PROBLEM STATEMENT
Find the lines that contain the word "More" and copy each one.

DATASET RECORDS

.....

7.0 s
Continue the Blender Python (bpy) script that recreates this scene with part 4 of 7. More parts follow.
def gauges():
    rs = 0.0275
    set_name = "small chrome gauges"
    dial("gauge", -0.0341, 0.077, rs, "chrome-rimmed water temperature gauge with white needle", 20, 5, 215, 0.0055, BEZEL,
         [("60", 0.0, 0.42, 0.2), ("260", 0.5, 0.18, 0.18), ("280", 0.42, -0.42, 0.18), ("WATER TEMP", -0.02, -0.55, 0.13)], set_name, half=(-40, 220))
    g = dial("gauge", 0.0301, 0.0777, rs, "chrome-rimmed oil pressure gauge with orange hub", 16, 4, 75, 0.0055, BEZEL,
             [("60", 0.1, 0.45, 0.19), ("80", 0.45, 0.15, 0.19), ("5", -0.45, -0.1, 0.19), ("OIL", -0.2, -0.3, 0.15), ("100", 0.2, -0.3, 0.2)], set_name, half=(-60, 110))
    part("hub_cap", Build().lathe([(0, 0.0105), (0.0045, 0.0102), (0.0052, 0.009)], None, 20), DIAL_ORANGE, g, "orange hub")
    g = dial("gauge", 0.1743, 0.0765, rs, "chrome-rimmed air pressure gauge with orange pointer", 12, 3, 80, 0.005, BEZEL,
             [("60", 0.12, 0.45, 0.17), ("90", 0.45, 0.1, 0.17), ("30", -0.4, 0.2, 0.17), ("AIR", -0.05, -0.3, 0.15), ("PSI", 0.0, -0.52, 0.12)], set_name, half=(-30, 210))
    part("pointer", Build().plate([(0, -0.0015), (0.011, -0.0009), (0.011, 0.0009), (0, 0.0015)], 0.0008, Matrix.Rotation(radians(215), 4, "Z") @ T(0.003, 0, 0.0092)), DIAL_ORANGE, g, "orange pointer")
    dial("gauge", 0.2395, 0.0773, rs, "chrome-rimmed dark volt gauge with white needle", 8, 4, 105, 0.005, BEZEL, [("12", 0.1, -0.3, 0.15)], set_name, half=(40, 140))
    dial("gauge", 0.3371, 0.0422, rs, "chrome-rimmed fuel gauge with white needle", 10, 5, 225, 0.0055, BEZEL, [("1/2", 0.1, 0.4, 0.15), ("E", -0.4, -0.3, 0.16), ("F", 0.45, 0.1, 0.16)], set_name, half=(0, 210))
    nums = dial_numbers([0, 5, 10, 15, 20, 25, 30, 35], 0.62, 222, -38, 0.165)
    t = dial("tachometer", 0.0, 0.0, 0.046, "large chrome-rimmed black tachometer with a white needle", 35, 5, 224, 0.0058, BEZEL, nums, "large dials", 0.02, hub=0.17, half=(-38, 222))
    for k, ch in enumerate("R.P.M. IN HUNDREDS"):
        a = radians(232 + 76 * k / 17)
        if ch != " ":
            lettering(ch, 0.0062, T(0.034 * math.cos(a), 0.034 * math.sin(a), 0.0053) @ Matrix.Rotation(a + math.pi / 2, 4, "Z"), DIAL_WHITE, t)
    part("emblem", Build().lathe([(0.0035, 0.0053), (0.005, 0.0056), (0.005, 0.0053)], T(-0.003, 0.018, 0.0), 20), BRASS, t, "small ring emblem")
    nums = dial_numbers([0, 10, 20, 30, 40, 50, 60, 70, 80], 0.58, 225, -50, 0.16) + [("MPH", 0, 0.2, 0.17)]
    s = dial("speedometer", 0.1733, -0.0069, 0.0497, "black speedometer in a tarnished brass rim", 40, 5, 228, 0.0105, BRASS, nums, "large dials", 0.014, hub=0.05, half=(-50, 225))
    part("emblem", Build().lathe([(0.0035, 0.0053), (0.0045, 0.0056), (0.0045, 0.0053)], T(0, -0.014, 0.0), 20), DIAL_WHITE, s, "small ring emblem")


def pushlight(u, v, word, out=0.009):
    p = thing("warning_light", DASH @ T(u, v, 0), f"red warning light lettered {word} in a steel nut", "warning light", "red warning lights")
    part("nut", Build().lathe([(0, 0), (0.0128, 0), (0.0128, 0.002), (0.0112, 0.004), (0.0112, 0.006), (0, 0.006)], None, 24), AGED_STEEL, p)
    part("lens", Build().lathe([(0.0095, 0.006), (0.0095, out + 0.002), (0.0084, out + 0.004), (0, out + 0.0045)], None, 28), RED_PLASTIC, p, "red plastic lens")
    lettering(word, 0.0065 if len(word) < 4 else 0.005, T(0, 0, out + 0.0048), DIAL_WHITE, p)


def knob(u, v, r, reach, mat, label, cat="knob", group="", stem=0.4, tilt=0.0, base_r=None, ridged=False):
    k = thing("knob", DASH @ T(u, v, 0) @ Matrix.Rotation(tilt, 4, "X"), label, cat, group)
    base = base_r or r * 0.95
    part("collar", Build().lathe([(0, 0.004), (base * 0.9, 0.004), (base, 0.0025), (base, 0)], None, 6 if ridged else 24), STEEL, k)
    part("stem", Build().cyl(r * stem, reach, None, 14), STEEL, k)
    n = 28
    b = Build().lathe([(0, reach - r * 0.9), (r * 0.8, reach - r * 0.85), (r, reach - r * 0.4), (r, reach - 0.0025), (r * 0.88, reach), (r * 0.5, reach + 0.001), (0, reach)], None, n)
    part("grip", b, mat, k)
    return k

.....

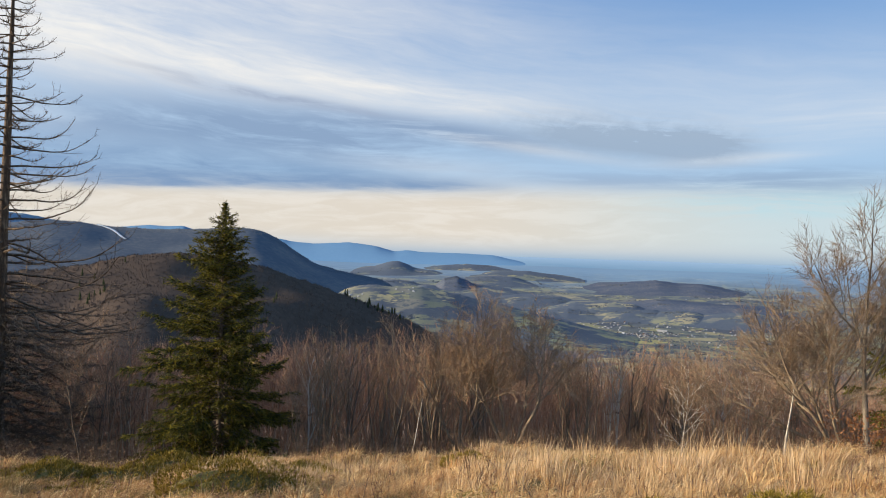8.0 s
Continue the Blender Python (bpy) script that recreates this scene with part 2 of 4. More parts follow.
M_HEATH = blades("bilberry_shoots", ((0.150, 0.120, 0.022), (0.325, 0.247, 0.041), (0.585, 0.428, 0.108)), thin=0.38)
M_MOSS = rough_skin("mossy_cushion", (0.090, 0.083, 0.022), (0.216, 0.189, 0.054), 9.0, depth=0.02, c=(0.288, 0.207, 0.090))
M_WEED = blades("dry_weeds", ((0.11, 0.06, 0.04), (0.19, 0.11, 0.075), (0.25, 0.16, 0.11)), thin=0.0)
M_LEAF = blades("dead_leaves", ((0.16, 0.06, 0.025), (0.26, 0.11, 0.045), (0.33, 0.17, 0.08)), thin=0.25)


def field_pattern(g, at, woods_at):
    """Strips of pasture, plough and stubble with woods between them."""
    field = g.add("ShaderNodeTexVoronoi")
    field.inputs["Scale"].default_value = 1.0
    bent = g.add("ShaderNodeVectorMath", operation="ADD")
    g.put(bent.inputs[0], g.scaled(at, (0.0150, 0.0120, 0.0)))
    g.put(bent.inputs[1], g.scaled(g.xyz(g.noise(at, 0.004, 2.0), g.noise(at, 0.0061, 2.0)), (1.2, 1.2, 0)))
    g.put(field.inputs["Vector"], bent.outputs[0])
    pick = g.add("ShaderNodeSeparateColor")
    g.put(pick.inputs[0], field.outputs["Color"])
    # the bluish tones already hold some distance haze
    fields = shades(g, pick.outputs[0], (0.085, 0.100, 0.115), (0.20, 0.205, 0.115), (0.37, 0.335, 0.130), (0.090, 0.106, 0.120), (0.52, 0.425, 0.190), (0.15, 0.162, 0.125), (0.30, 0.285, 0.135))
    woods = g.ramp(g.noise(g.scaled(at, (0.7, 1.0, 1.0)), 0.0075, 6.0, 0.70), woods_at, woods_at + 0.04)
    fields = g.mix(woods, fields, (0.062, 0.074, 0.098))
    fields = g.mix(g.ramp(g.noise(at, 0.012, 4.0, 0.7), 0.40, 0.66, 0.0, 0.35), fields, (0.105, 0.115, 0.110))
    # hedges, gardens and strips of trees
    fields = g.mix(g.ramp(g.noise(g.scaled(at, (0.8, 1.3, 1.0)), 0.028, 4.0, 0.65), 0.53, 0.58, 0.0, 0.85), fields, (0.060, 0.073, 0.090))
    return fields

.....

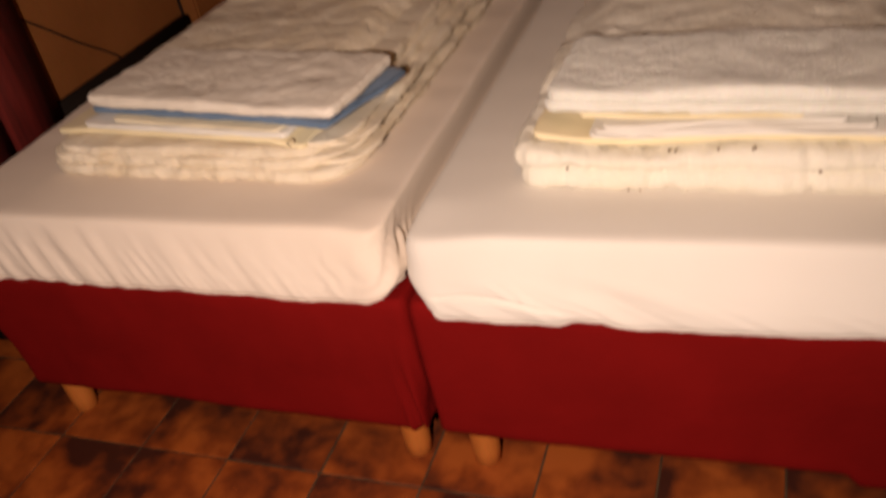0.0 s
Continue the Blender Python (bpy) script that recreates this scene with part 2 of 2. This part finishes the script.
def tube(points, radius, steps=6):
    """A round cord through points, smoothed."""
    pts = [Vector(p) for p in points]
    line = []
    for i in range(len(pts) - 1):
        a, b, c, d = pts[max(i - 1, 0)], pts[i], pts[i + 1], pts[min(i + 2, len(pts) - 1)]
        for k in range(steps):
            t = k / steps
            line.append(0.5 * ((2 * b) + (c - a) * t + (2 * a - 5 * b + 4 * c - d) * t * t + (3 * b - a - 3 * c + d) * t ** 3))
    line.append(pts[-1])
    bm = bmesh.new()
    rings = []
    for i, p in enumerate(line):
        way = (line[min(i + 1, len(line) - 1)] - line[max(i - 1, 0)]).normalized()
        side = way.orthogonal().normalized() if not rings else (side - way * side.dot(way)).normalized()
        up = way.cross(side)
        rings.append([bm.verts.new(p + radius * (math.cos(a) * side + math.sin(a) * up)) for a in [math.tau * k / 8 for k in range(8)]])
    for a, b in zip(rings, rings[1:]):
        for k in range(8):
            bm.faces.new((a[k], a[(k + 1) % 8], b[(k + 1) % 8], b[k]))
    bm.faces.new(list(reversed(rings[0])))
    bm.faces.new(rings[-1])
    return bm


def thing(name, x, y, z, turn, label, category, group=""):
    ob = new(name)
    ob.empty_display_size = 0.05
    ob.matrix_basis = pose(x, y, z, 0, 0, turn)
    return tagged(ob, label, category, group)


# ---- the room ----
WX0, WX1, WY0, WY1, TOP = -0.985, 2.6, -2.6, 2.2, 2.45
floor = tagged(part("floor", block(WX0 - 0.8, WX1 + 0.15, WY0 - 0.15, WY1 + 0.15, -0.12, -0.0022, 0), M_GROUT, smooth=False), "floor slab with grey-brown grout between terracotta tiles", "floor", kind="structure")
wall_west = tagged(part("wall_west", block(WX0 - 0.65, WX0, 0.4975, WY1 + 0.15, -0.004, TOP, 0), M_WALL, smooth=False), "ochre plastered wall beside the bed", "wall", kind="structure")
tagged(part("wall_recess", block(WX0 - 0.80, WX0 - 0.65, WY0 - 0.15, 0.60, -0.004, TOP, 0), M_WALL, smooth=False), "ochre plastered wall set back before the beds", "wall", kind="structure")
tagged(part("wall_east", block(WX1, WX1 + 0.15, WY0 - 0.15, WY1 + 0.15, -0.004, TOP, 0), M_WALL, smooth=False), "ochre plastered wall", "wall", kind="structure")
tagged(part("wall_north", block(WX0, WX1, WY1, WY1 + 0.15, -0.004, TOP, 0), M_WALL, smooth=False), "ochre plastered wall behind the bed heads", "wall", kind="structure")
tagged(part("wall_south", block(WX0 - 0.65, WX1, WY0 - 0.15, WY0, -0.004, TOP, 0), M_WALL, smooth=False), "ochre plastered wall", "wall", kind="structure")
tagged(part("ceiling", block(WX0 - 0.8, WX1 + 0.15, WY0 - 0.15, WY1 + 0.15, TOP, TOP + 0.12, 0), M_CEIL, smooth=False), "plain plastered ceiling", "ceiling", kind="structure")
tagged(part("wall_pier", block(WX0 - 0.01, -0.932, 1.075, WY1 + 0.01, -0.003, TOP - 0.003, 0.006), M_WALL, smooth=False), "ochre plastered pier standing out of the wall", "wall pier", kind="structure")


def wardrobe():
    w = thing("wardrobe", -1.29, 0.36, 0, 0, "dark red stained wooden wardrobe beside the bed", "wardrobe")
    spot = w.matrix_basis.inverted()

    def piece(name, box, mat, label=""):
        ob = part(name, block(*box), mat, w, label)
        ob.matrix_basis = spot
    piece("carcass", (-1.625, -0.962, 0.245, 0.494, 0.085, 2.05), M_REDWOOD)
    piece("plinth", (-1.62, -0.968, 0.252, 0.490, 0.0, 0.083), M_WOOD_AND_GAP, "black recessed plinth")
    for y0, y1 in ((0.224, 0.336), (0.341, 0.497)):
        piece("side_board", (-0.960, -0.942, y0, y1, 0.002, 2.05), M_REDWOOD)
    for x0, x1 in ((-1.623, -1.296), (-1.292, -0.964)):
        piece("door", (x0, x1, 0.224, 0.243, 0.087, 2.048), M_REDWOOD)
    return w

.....

SOLUTION TO THIS PROBLEM
Continue the Blender Python (bpy) script that recreates this scene with part 4 of 7. More parts follow.
Continue the Blender Python (bpy) script that recreates this scene with part 2 of 4. More parts follow.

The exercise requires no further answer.